John J. Burfete Jr., a career prosecutor and expert in high-tech and computer crime, has died at 77 | #College. | #Students


John J. Burfete Jr., 77, of Bryn Mawr, a career prosecutor who was a pioneer and early expert in the areas of technology and computer crime, died Monday, May 9, at home, from complications of a stroke.

A graduate of Dickinson School of Law in 1973, Mr. Burfete started his legal career in Harrisburg as a staff attorney for the Republican caucus of the Pennsylvania House of Representatives.

But his passion was as a prosecutor, and in 1976, he returned to Montgomery County and joined the staff of the District Attorney’s Office. He tried more than 100 jury trials and rose to the position of chief of appeals.

In 1979, Mr. Burfete left that agency to begin his career with the newly formed Office of the Attorney General of Pennsylvania. He joined the agency’s Criminal Law Division, serving as prosecutor in the Harrisburg, Philadelphia, and Norristown offices and supervising investigations and conducting trials in numerous counties across the state.

In 1988, he was appointed chief deputy attorney general for the agency’s Organized Crime Section. He developed an expertise in the emerging law of high technology and computer crime. In 2001, Mr. Burfete was made the agency’s first chief deputy attorney general of the computer forensics section. While in that position, he became a lecturer on the law of high-technology crime, computer search and seizure, forensics examination, and trial preparation and testimony.

After he retired from the Attorney General’s Office in 2005, he represented military veterans pro bono who were pursuing claims appeals before the U.S. Department of Veterans Affairs until he retired from the active practice of law in 2013.

The son of the late John J. Burfete Sr. and Nancy O’Donnell Burfete, Mr. Burfete was a Norristown native who graduated from Bishop Kenrick High School in Norristown. He went on to graduate from La Salle College in Philadelphia in 1966 with a bachelor’s degree in political science.

After college and before law school, Mr. Burfete spent four years in Germany in the U.S. Army Security Agency.

For all his professional accomplishments, Mr. Burfete’s greatest pleasure was time spent with his loved ones.

“He was passionate about the law and loved his career, but his true devotion was to his two daughters and two grandchildren,” said his daughter Mary. “Nothing brought him more joy than spending time with them and watching them grow. He was a loving father and Pop Pop who would do anything for his family.”

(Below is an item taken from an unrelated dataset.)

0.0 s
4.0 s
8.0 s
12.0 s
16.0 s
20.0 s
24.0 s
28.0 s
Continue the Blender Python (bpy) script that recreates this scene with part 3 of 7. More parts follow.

Mr. Burfete also loved to travel and inspired his children to also see the world, said his daughter, a New York City resident. Some of his favorite places abroad were Germany, Ireland, and Paris, but he also relished the time he spent in Ocean City with family and his Alpha Phi Omega fraternity brothers.

He was a music lover, especially the Beatles, oldies and opera. He took many trips to New York City to go to the Metropolitan Opera House with family and friends.

And, a true Philadelphian, he was a loyal Eagles and Phillies fan.

Before retiring, he was a member of the bars of the Supreme Court of Pennsylvania and the U.S. Supreme Court, and Montgomery and Delaware County Bar Associations.

He was a member of St. John Neumann Parish in Bryn Mawr. In addition, he was a life associate member of the General Smedley D. Butler Detachment No. 741 of the Marine Corps League in Newtown Square and a past master of the Richard Vaux Ivanhoe Lodge No. 384, F&AM, in Philadelphia.

In addition to his daughter Mary, Mr. Burfete is survived by daughter Ann B. Scheving of Philadelphia, former wife Anne “Nancy” H. Whelan, two grandchildren, and numerous cousins.

Mr. Burfete was an organ donor and donated his body for medical study under the Humanity Gifts Program.

A Mass will be held at 11 a.m., Thursday, June 23, at St. John Neumann Church, 380 Highland Ave., Bryn Mawr.

Online condolences can be sent to the Donohue Funeral Home, Wayne, Pa., at www.donohuefuneralhome.com.

In lieu of flowers, family members request donations be made to the charity of one’s choice in Mr. Burfete’s memory.